米国に本拠を置く、フィッシング対策の業界団体であるAPWG(Anti Phishing Working Group)主催の「ネット犯罪対策運用サミット(CeCOS II: The second annual Counter-eCrime Operations Summit)」は今年で2度目となる開催を、東京で5月26日 - 27日に行った。本会議では、非常にさまざまな企業や組織からやってきた講師が講演を行い、ネット犯罪の対策をテーマに幅広い内容が扱われていた。中でも、オンラインゲーム業界の情報セキュリティは聴衆の耳目を集めていた。たとえば、RMT(リアルマネートレード)を目的としたマルウェアは東アジアに特徴的な事象であることから、その背景に注目が集まったようだ。本稿では、RMTについて言及のあった2つのセッションを取り上げたい。

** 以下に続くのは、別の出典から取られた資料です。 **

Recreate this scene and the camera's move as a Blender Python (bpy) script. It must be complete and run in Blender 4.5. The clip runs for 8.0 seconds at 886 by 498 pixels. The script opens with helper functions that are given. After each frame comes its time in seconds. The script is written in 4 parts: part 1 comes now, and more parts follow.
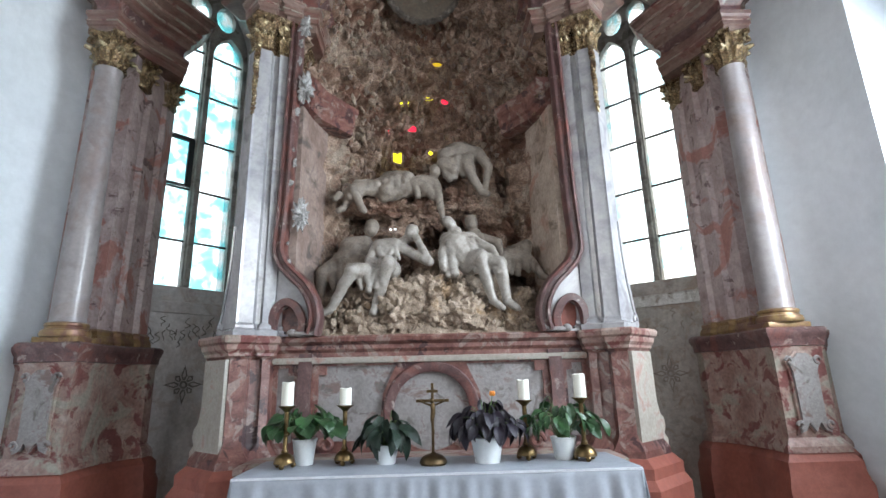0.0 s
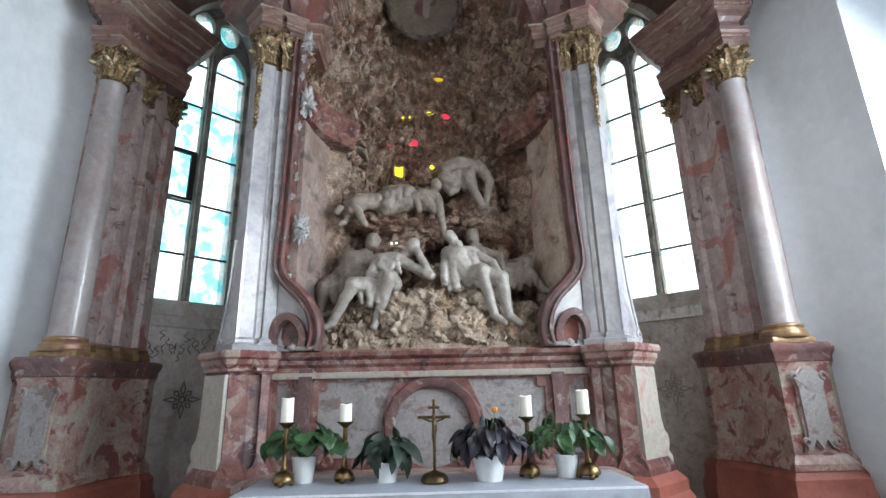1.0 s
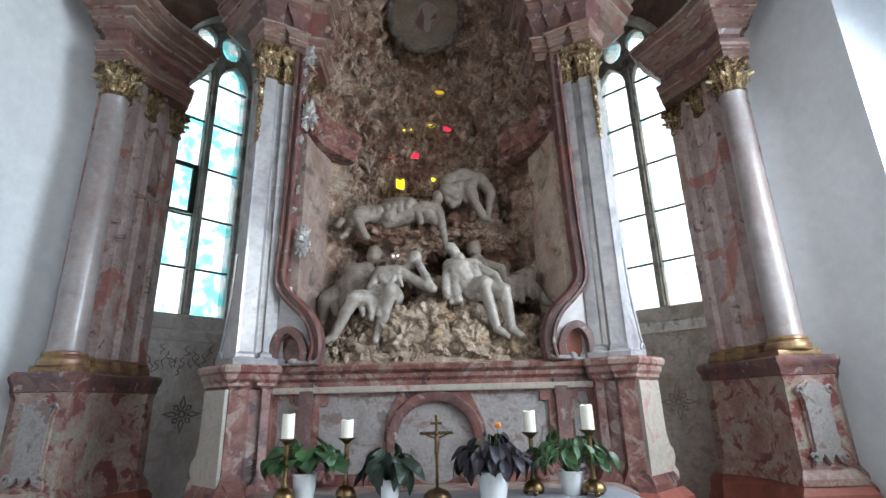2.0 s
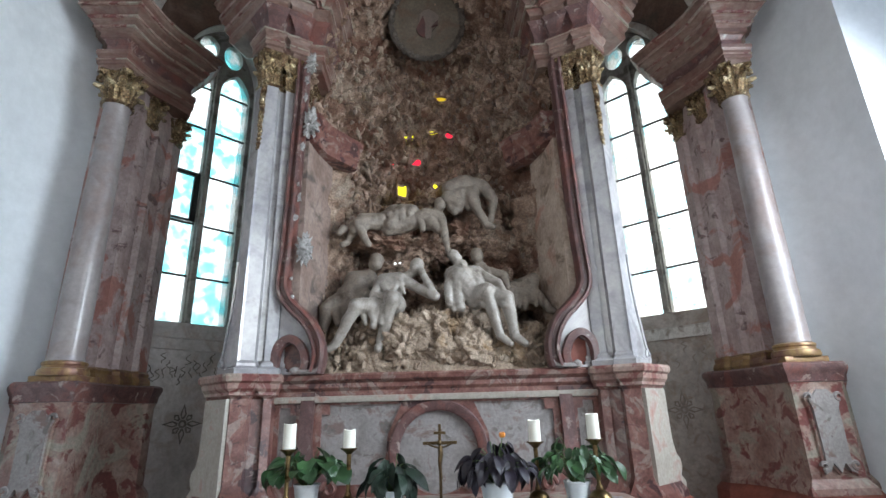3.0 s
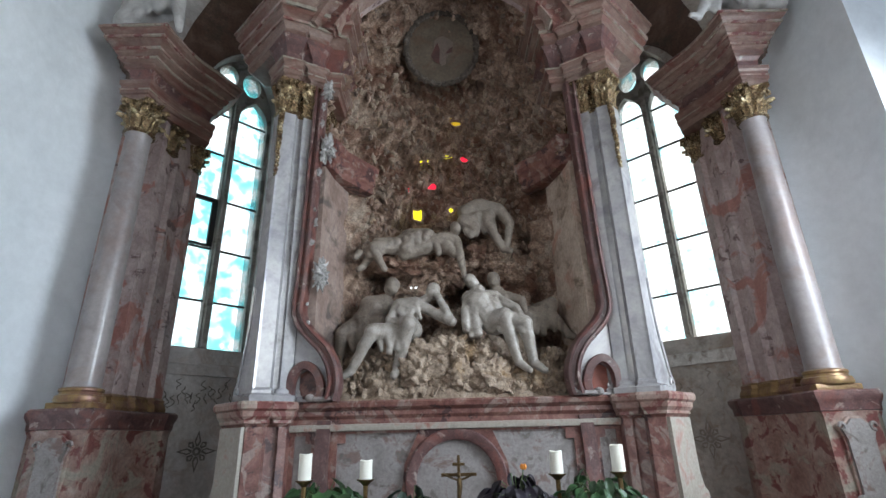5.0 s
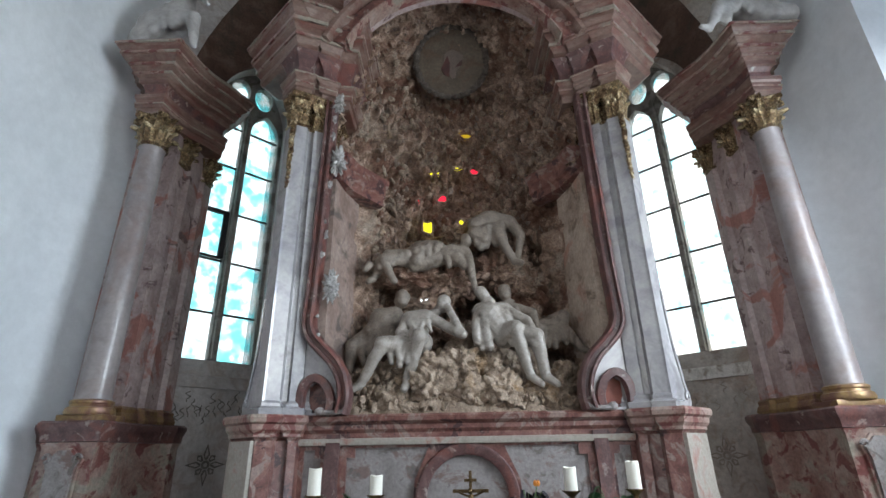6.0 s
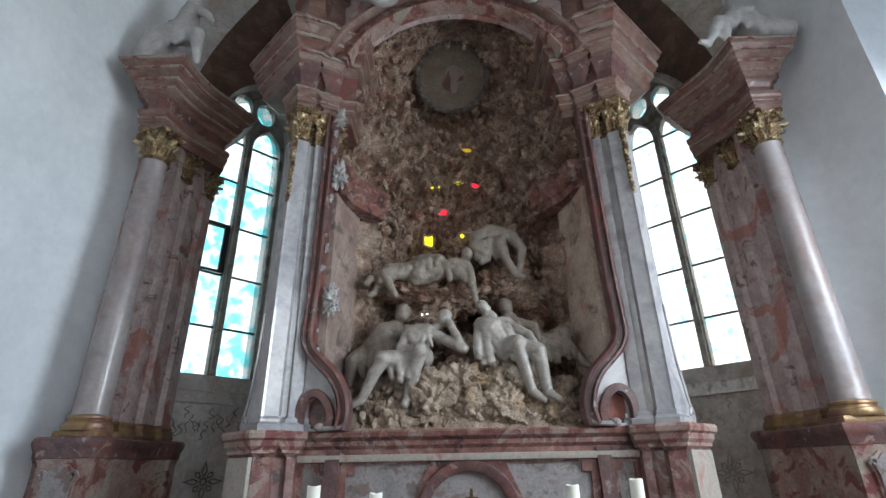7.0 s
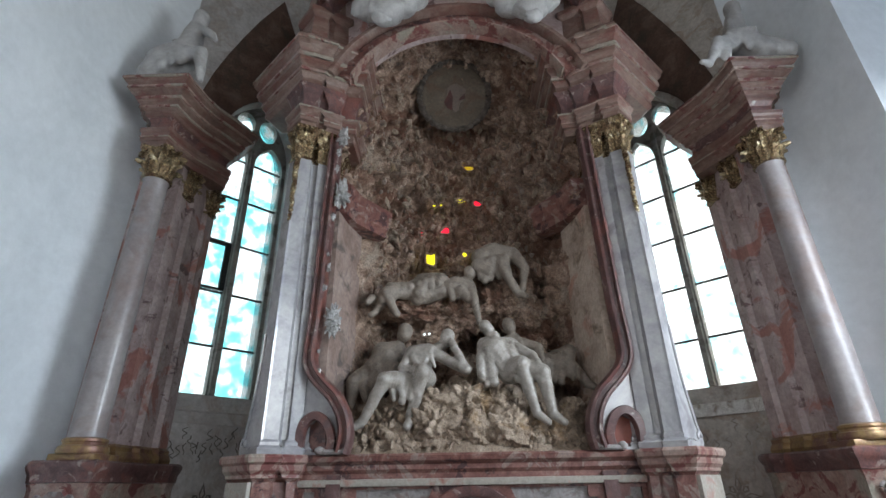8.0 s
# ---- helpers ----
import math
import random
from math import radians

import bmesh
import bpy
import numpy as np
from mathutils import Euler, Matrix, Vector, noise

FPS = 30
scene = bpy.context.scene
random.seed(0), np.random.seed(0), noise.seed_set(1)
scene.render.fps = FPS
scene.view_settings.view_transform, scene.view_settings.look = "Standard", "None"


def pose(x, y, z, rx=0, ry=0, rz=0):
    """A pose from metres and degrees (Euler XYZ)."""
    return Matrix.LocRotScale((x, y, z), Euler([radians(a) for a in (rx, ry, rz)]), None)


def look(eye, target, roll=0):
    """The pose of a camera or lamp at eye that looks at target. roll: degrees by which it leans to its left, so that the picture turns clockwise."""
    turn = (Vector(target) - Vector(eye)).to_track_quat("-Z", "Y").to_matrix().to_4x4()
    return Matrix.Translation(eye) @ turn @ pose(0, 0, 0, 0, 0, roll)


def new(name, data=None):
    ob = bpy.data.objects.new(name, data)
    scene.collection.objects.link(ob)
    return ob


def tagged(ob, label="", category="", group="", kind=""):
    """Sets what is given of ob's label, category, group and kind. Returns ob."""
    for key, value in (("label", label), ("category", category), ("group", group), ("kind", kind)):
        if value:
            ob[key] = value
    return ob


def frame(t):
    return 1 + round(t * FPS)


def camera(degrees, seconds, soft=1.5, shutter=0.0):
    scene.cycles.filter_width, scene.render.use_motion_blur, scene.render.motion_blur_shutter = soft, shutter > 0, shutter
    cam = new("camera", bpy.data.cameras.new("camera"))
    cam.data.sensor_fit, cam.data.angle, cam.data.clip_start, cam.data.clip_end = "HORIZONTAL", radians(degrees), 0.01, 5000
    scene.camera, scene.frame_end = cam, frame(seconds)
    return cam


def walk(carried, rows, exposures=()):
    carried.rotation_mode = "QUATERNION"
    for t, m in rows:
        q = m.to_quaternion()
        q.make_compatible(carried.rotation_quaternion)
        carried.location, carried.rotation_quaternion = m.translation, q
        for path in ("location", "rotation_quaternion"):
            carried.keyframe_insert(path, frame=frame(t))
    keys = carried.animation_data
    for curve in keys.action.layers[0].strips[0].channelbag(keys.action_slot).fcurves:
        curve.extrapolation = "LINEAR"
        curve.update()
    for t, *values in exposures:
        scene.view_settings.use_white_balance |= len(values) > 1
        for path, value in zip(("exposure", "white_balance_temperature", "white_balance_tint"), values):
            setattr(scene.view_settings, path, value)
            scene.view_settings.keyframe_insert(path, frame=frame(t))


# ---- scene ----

まず、「オンライン決済のセキュリティ事情」としてビットキャッシュの片山昌憲氏の講演をご紹介する。同氏は、ネットビジネスの市場が2007年度に4兆4,200億円ほどの規模に拡大しており、そこで使用されるオンライン決済は1,441億円と、他の市場が大きくなればなるほど大きくなる市場であると説明。その市場には、たとえば音楽配信やオンラインゲーム、ブログSNSなどが含まれるのだという。次にRMTについて図を使って説明したうえで、RMTサイトへの不正な支払い方法について「ほとんどが、中国の方々が北米から不正入手したクレジットカードを日本で使用している」と指摘。その上で「我々(ビットキャッシュ)自身も、フィッシングやハッキングを受ける可能性がある」という。
そのような事例として、同氏はNTTカードソリューションズにおけるネットキャッシュの盗用事件についてふれた。この事件では3億円分のネットキャッシュが漏えいしたが、被害額は327万円であったという。その理由として、同氏は「たくさん盗んでも、使い切れなかった」ためであるという。
さらに同氏は、フィッシングなどによって盗み出したクレジットカードを利用する不正ユーザこそが悪であると指摘。そのうえで、フィッシングが発生し、それが発覚するまで最短で2カ月はかかってしまうという。たとえば、ユーザが請求書を見てからカード会社に不正使用を報告したとしても、請求書の発行自体は通常1カ月後であり、すべては使用されたあとになっている。また、決済関連の企業ではログは半年から1年間保存しているが、IPが仮に特定できたとしても、不正ユーザに到達できる可能性は、時間が経過すればするほど難しくなっていく。
クレジットカードの不正使用に関する対策として同氏が説明したのがライブドアの例である。ライブドアはショッピングモールを2004年から開始しており、クレジットカード不正利用が後を絶たずトランザクションを24時間目視で監視するようになったという。2004年度においては、1日あたり200万、1カ月あたり6,000万の不正利用が認められていたが、この対策により実害はその1/200程度であったという。その後、VISAによる本人確認手段として3D Secureを導入し、実害ゼロに(2005年3月以降)なった。
このような状況にあるのは、オンラインゲームを含むデジタルコンテンツの価値がどんどん上昇していることが背景にあり、したがって、価値が上昇するにつれてネット犯罪の対象となっていくのは「当然といえば当然」だという。しかし、それらは実世界における金銭的被害は、というとゼロになってしまう、したがって警察に被害届けを出すことをしない。そして金銭的な実質を受けることがないので、セキュリティへの関心が低くなってしまうことを同氏は懸念しているという。